## Source material:
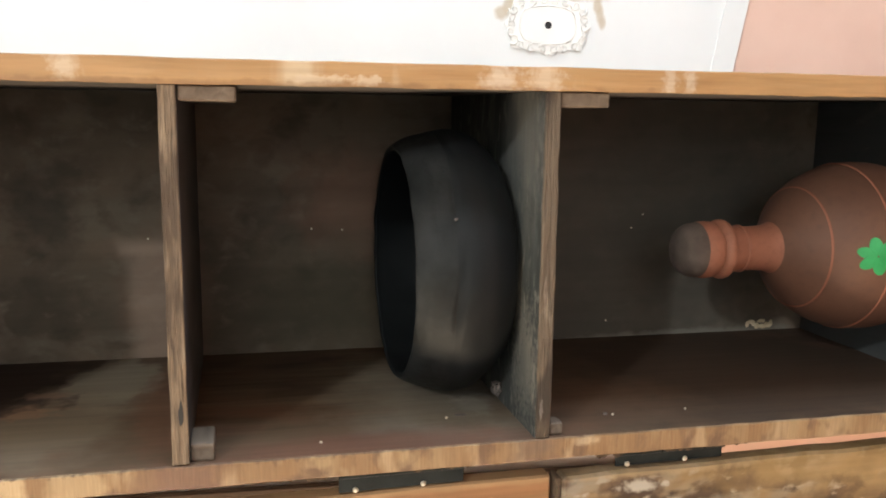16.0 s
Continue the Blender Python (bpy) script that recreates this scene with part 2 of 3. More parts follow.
M["edge_right"] = wood("golden_pine_edge", (0.235, 0.134, 0.056), (0.29, 0.174, 0.076), (0.335, 0.215, 0.105), "z", 130, 0.6,
                       [((0.27, 0.155, 0.07), 0.48, 0.7, 12, (1, 1, 0.4)), ((0.40, 0.31, 0.2), 0.58, 0.72, 16, (0.25, 1, 1)), ((0.2, 0.12, 0.06), 0.62, 0.74, 60, (0.4, 1, 0.4))], 0.25, (0, 0, 0),
                       [((0.46, 0.38, 0.28), (0.1725, 0, 1.274), (0.011, BIG, 0.009), 190, 1.2, 0.5, 0.65),
                        ((0.42, 0.34, 0.24), (0.175, 0, 1.41), (0.003, BIG, 0.018), 160, 1.4, 0.3, 0.8),
                        ((0.42, 0.33, 0.23), (0.165, 0, 1.08), (0.004, BIG, 0.022), 160, 1.5, 0.3, 0.8),
                        ((0.42, 0.33, 0.23), (0.165, 0, 1.04), (0.004, BIG, 0.012), 160, 1.5, 0.3, 0.8),
                        ((0.45, 0.37, 0.28), (0.166, 0, 0.925), (0.017, BIG, 0.014), 170, 1.4, 0.5, 0.75),
                        ((0.45, 0.36, 0.26), (0.170, 0, 0.885), (0.012, BIG, 0.014), 170, 1.4, 0.5, 0.7),
                        ((0.44, 0.36, 0.27), (0.170, 0, 0.765), (0.014, BIG, 0.006), 190, 1.3, 0.5, 0.65),
                        ((0.44, 0.36, 0.27), (0.170, 0, 0.745), (0.014, BIG, 0.005), 190, 1.3, 0.5, 0.65),
                        ((0.17, 0.095, 0.045), (0.160, 0, 1.2), (0.0035, BIG, 0.35), 90, 1.2, 0.4, 0.6)])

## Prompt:
Repeat exactly, and only, the lines from the line with "Continue the Blender" through the end of the listing above, both ends included.

## Task answer:
Continue the Blender Python (bpy) script that recreates this scene with part 2 of 3. More parts follow.
M["edge_right"] = wood("golden_pine_edge", (0.235, 0.134, 0.056), (0.29, 0.174, 0.076), (0.335, 0.215, 0.105), "z", 130, 0.6,
                       [((0.27, 0.155, 0.07), 0.48, 0.7, 12, (1, 1, 0.4)), ((0.40, 0.31, 0.2), 0.58, 0.72, 16, (0.25, 1, 1)), ((0.2, 0.12, 0.06), 0.62, 0.74, 60, (0.4, 1, 0.4))], 0.25, (0, 0, 0),
                       [((0.46, 0.38, 0.28), (0.1725, 0, 1.274), (0.011, BIG, 0.009), 190, 1.2, 0.5, 0.65),
                        ((0.42, 0.34, 0.24), (0.175, 0, 1.41), (0.003, BIG, 0.018), 160, 1.4, 0.3, 0.8),
                        ((0.42, 0.33, 0.23), (0.165, 0, 1.08), (0.004, BIG, 0.022), 160, 1.5, 0.3, 0.8),
                        ((0.42, 0.33, 0.23), (0.165, 0, 1.04), (0.004, BIG, 0.012), 160, 1.5, 0.3, 0.8),
                        ((0.45, 0.37, 0.28), (0.166, 0, 0.925), (0.017, BIG, 0.014), 170, 1.4, 0.5, 0.75),
                        ((0.45, 0.36, 0.26), (0.170, 0, 0.885), (0.012, BIG, 0.014), 170, 1.4, 0.5, 0.7),
                        ((0.44, 0.36, 0.27), (0.170, 0, 0.765), (0.014, BIG, 0.006), 190, 1.3, 0.5, 0.65),
                        ((0.44, 0.36, 0.27), (0.170, 0, 0.745), (0.014, BIG, 0.005), 190, 1.3, 0.5, 0.65),
                        ((0.17, 0.095, 0.045), (0.160, 0, 1.2), (0.0035, BIG, 0.35), 90, 1.2, 0.4, 0.6)])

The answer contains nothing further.